Thursday, 23 December 2010

UKCP Statement following Judicial Review Permission Hearing

Below I have reproduced a report that has been widely circulated both within and outside the UKCP. I have posted it here for information of those who might not get to see it via the usual channels. Also, if you click the title of this blog you will find it linked to a statement by UKCP Chair and CEO.


REPORT FROM LEGALLY QUALIFIED LAY TRUSTEE OF UKCP TO THE BOARD

Having just returned from the preliminary hearing, I would like to provide the Board with a brief report.

As you can imagine, there was a great deal of detailed discussion as to matters of fact and law but it boiled down to the following: the judge declared that the claimants (AGIP, AIP, Centre for Freudian Analysis and Research, College of Psychoanalysts – UK, Guild of Psychotherapists and The Philadelphia Association) were entitled to proceed with their application for judicial review of the conduct of HPC in making recommendations to the Secretary of State for Health regarding the regulation of psychotherapists and counsellors. This is what HPC were seeking to avert at today’s hearing.

Specifically, the judge rejected HPC’s arguments that the claimants were too late to lodge an action for judicial review and ruled that the claimants were entitled to proceed with their application for judicial review on all the grounds they had claimed. He suggested that there was some common ground and that the parties might meet.

There was considerable and detailed discussion about whether in acting as it did, HPC was simply conducting a feasibility study to assess its capacity to regulate psychotherapists and counsellors, as opposed to undertaking a broader exercise of making recommendations about statutory regulation of those professions. The judge concluded that the claimants were entitled to believe that it was the latter and not the former (despite HPC’s argument to the contrary) in view of the evidence presented to the court.

In a move I understand to be unusual in cases of this kind, the judge ruled that HPC must pay 1/3 of the claimants’ costs of today’s hearing.

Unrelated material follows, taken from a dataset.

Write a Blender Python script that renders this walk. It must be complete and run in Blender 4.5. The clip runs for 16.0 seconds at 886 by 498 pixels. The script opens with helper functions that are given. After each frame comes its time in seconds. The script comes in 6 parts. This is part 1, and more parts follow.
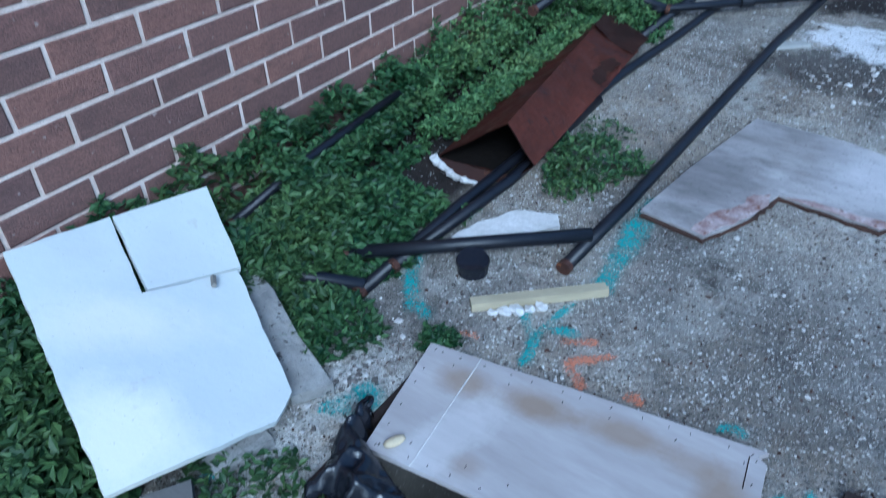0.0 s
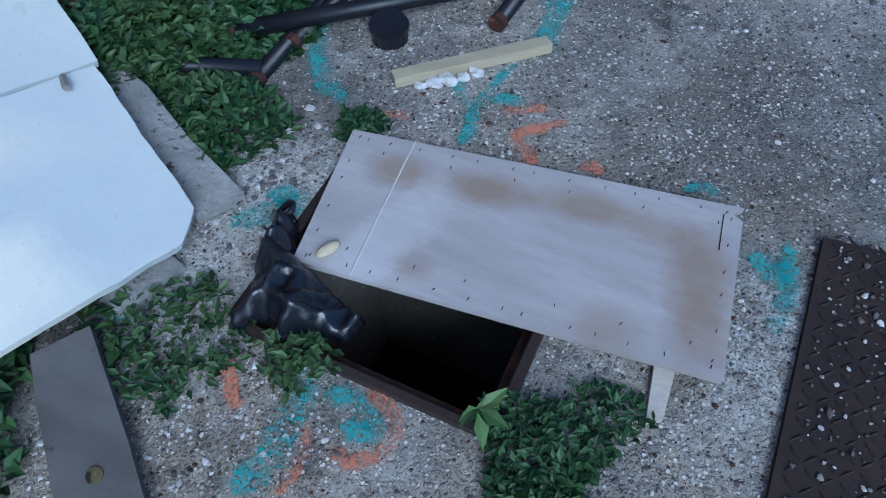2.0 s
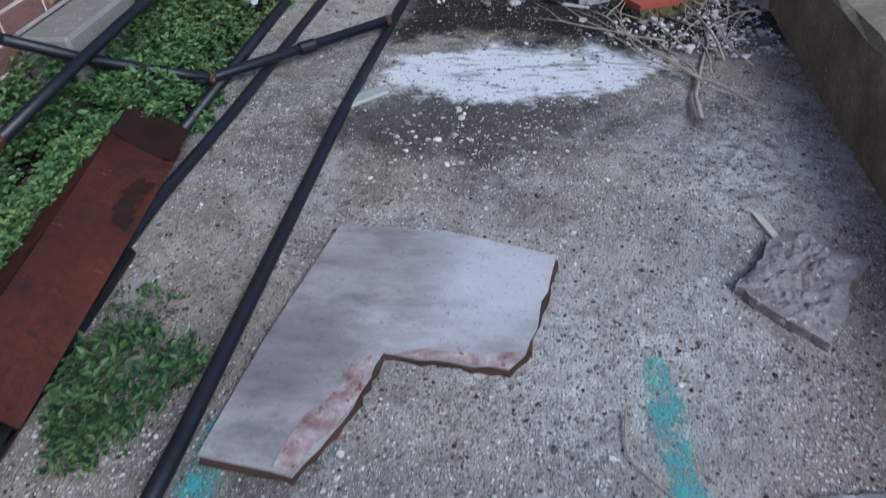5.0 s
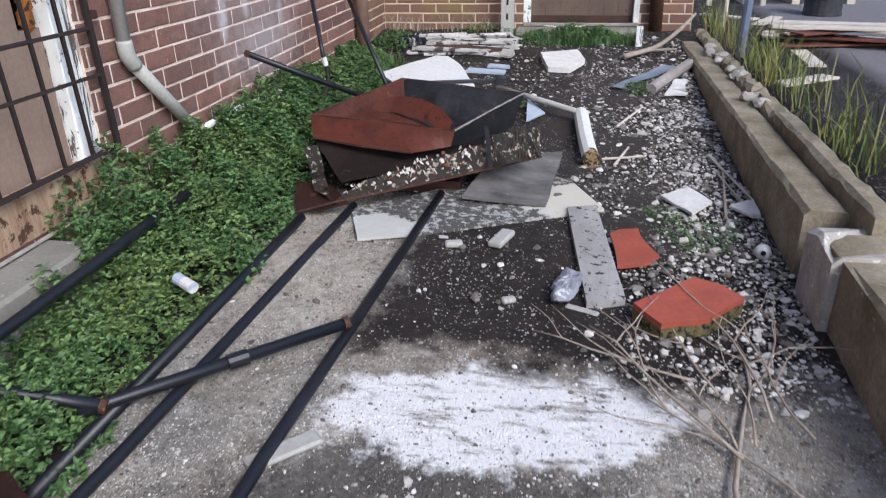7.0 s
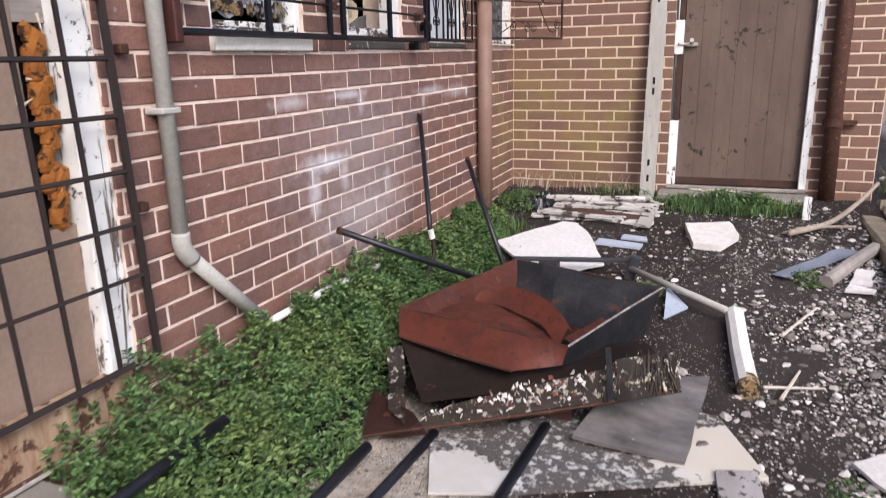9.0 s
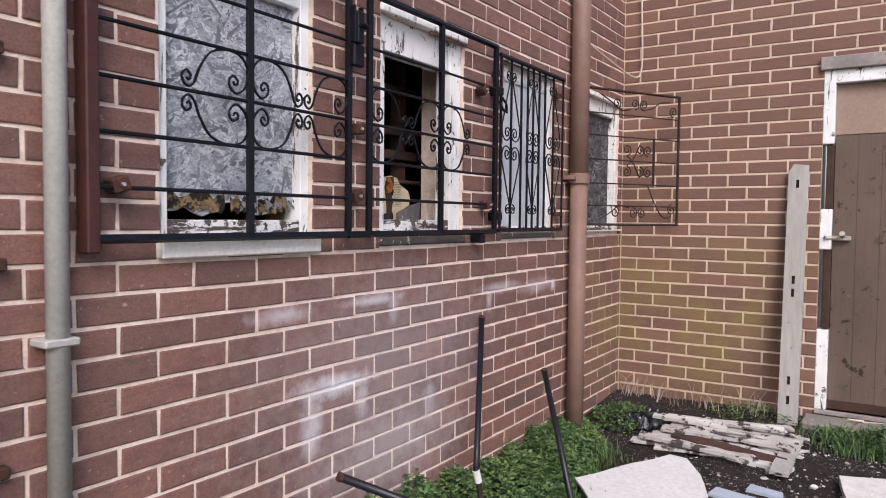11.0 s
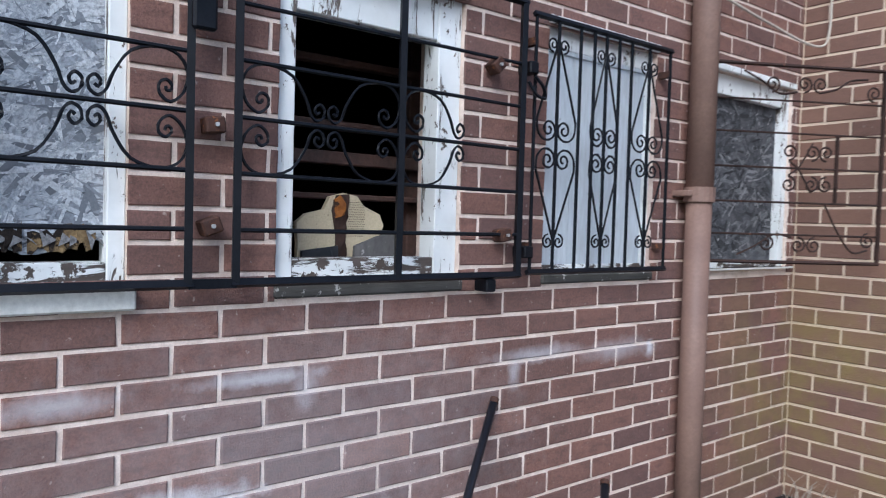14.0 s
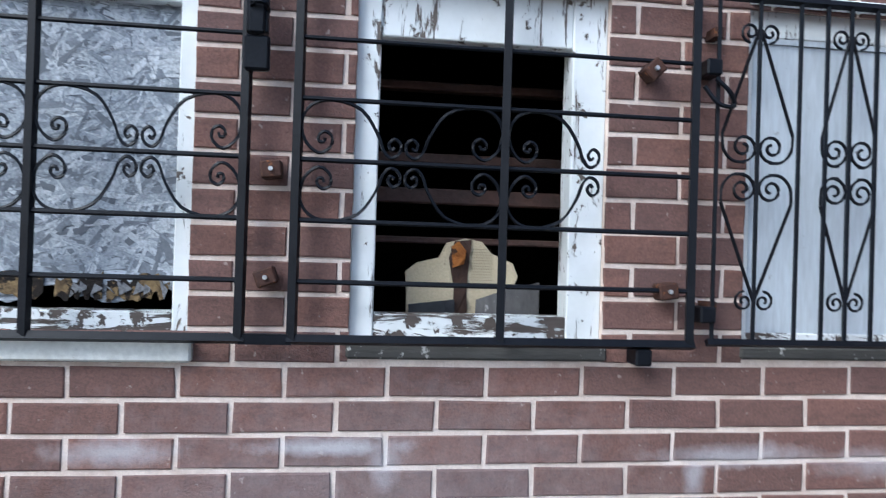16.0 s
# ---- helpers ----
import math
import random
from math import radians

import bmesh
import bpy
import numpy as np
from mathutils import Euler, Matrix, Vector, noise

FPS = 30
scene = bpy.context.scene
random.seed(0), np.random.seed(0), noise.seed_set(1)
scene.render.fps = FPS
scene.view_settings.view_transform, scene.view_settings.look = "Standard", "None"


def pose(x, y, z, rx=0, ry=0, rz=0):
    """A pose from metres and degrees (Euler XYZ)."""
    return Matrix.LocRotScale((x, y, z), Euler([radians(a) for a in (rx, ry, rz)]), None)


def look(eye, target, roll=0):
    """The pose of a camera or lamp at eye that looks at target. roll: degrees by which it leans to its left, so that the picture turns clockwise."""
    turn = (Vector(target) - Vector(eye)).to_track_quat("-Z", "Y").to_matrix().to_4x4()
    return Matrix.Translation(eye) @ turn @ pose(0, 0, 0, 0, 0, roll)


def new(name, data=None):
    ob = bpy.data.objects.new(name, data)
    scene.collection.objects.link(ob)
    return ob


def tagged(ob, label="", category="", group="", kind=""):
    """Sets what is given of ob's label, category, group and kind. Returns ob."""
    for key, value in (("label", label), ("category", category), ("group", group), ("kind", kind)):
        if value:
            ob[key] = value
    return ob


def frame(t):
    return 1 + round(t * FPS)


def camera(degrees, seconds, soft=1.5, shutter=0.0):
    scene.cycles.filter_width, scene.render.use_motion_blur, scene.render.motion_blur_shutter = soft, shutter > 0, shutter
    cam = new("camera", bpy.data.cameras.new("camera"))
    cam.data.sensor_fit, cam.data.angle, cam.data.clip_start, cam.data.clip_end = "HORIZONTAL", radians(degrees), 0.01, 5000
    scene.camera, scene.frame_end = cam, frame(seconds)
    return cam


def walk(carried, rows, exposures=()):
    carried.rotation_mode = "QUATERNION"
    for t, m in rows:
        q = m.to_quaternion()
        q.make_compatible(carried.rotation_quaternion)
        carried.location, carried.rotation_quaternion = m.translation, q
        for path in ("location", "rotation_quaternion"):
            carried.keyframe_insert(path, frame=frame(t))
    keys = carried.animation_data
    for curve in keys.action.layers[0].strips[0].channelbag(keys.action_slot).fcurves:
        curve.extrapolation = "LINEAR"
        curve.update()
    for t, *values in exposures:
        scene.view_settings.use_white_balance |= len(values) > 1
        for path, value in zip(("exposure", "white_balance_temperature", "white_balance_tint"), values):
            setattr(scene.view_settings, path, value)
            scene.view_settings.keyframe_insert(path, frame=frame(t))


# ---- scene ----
cam = camera(64.0, 16.0, soft=1.0, shutter=0.3)
METRES, EYE, TILT, LEAN, TURN = 6.0, 1.268, 0.0, 0.0, 35.8
ROWS = [
    (0.0, 0.0, 0.0, 0.0, -1.01, -37.24, 1.32),
    (0.5, -0.0037, 0.0071, -0.0133, -2.2, -45.85, 1.91),
    (1.0, -0.0038, 0.0171, -0.0234, -6.04, -51.78, 1.33),
    (1.5, -0.0045, 0.0245, -0.0291, -8.16, -54.1, 1.15),
    (2.0, -0.0047, 0.0297, -0.0299, -10.54, -54.81, 0.86),
    (2.5, 0.001, 0.0354, -0.0298, -13.19, -54.75, 1.11),
    (3.0, 0.0159, 0.0447, -0.0303, -15.6, -55.54, 1.94),
    (3.5, 0.0439, 0.0609, -0.0266, -19.8, -53.79, 1.0),
    (4.0, 0.0652, 0.0775, -0.0201, -25.33, -48.12, 0.94),
    (4.5, 0.0871, 0.1033, -0.0121, -29.45, -43.63, 1.94),
    (5.0, 0.1045, 0.1248, -0.0052, -29.8, -38.92, 2.19),
    (7.5, 0.2251, 0.2456, 0.0219, -21.55, -23.14, 0.44),
    (8.0, 0.2422, 0.2659, 0.0278, -14.95, -21.42, -0.48),
    (8.5, 0.2532, 0.2916, 0.0338, -11.69, -18.44, 0.07),
    (9.0, 0.2691, 0.3272, 0.0392, -13.97, -15.03, 1.13),
    (9.5, 0.2879, 0.3609, 0.047, -11.28, -9.47, 1.29),
    (10.0, 0.3159, 0.3887, 0.0593, -6.96, -3.73, -0.04),
    (12.5, 0.4297, 0.542, 0.0716, -0.05, -1.76, 0.34),
    (13.0, 0.4386, 0.5898, 0.0763, 1.35, -1.92, 1.27),
    (13.5, 0.4579, 0.614, 0.0753, 6.3, -1.46, 0.64),
    (14.0, 0.4983, 0.6346, 0.0832, 16.83, -2.06, -1.61),
    (14.5, 0.517, 0.6606, 0.0817, 21.16, -3.13, -0.39),
    (15.0, 0.5304, 0.6974, 0.0845, 27.11, -2.22, -1.67),
    (15.5, 0.5461, 0.7246, 0.0848, 36.42, -1.4, -0.31),
    (16.0, 0.5664, 0.7469, 0.0901, 46.71, 0.44, -1.77),
]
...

From my observations of the hearing, the salient points were:

None of HPC’s arguments succeeded on the day;
Having heard the claimants’ submissions, the judge informed counsel for HPC that he was looking for some “knockout points”, which I took to mean he thought the claimants had made a convincing case. Having heard HPC’s case, he still ruled in favour of the claimants;
Unusually, a costs award was made in favour of the claimants so HPC is having to pick up some of the claimants’ costs.